Objective: Locate and copy all lines bearing the word "More".

[Recorded data]
'''

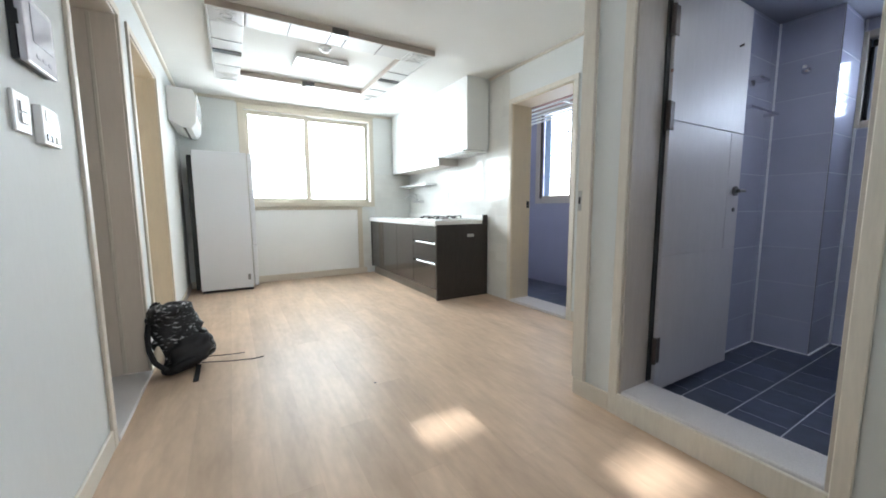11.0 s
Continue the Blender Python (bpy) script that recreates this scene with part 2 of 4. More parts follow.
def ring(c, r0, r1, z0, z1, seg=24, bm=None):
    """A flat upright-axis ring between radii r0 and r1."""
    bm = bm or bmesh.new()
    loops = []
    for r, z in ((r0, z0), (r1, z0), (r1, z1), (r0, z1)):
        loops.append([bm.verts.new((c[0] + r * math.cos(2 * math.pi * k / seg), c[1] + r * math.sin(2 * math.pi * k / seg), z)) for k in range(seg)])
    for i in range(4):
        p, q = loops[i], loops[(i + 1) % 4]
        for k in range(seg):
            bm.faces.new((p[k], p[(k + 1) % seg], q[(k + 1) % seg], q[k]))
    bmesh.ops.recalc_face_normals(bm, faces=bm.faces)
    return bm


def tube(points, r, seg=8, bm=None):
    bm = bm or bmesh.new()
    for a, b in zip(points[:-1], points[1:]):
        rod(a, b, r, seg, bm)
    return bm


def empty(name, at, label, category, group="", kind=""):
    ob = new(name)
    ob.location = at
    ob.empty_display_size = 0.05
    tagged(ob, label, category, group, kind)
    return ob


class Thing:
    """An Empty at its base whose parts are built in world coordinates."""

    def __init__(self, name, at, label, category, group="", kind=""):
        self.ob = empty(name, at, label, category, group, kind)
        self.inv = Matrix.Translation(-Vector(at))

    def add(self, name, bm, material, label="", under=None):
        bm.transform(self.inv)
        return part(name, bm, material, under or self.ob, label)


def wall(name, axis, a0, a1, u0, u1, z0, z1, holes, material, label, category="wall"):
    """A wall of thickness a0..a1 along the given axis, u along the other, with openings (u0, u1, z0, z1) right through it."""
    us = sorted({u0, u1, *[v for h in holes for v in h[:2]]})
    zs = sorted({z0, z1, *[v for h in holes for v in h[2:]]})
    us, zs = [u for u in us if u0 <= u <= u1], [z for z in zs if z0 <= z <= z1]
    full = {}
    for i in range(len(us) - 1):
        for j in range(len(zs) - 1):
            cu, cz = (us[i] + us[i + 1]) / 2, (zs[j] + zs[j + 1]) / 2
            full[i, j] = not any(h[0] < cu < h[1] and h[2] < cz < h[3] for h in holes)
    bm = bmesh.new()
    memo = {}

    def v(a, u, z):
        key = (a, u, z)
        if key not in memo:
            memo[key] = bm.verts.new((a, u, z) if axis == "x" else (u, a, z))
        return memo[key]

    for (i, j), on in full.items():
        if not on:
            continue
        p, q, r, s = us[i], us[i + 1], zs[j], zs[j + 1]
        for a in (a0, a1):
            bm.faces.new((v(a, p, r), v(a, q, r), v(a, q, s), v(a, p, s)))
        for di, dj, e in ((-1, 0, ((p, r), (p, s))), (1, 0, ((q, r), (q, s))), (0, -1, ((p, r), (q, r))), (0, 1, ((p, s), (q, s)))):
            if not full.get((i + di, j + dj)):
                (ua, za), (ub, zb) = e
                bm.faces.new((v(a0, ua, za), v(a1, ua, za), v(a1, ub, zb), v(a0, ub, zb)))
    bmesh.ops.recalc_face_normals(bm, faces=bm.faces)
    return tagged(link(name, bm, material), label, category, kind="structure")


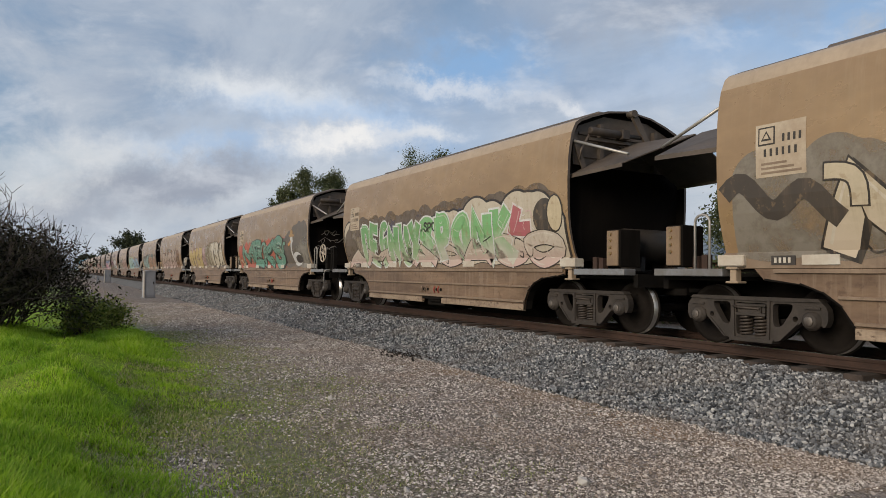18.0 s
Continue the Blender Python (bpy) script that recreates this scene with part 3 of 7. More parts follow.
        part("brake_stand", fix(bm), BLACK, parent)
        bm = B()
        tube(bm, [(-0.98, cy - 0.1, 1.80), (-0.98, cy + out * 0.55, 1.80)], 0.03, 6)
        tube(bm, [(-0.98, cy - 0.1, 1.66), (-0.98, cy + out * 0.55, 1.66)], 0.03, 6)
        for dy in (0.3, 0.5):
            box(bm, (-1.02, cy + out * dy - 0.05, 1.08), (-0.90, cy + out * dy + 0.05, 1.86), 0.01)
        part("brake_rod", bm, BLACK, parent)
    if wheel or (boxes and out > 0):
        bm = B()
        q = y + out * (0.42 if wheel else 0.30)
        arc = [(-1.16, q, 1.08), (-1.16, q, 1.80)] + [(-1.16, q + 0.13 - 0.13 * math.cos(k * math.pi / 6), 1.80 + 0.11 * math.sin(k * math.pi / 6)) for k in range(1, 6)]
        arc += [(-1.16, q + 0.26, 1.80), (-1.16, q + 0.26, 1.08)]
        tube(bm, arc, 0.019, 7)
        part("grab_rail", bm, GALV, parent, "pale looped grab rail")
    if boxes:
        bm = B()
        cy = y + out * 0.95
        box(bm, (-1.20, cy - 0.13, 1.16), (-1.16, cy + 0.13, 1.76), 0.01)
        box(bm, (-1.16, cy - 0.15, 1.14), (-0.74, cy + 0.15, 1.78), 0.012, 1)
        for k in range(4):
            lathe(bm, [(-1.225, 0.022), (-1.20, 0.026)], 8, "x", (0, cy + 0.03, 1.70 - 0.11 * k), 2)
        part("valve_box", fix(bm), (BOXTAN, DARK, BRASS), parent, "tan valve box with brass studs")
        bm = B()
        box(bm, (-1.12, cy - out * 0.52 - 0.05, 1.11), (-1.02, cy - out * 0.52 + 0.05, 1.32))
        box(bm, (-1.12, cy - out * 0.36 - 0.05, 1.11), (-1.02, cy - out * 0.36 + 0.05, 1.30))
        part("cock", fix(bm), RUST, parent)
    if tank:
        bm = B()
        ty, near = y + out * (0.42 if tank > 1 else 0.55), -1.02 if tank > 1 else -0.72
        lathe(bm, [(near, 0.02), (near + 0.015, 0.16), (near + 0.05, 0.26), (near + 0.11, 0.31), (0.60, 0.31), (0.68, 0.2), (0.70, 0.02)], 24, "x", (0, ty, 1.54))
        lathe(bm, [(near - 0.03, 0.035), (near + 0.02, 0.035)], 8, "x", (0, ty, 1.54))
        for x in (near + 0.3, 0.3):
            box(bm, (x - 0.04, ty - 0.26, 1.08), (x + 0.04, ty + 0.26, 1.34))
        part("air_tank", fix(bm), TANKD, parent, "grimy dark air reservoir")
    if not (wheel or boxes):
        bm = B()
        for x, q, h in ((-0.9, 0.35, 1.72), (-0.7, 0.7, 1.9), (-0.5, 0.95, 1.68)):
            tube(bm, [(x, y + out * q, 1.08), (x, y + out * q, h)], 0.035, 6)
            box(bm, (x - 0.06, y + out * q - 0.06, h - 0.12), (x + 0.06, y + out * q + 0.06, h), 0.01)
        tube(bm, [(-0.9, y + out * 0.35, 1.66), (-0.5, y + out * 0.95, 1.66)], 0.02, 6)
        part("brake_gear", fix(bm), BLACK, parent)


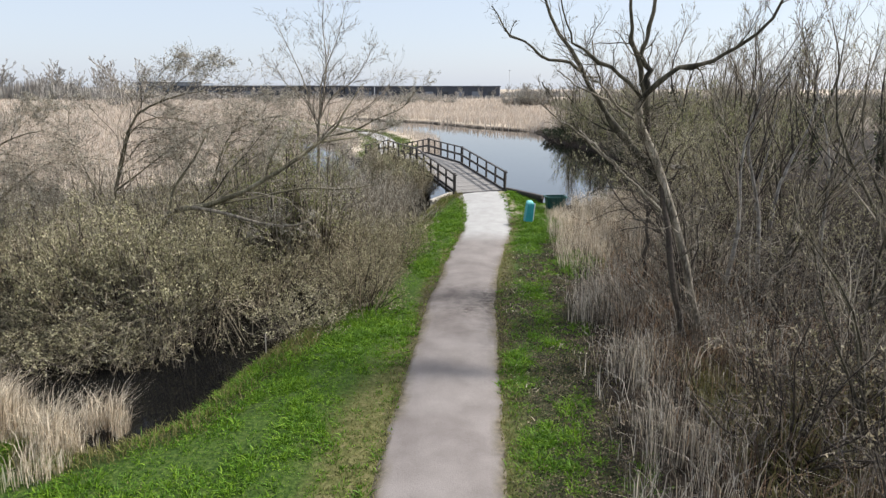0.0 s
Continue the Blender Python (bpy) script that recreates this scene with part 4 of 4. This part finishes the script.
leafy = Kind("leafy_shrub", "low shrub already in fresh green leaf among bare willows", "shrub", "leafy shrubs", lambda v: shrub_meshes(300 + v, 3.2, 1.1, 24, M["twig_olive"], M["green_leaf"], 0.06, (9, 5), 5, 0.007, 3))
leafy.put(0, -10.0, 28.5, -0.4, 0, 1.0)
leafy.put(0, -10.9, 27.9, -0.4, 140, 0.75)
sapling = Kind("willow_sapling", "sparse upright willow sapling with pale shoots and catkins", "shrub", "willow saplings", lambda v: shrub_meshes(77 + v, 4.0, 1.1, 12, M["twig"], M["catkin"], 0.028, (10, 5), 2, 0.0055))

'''

Exercise output:
Continue the Blender Python (bpy) script that recreates this scene with part 2 of 4. More parts follow.
Continue the Blender Python (bpy) script that recreates this scene with part 3 of 7. More parts follow.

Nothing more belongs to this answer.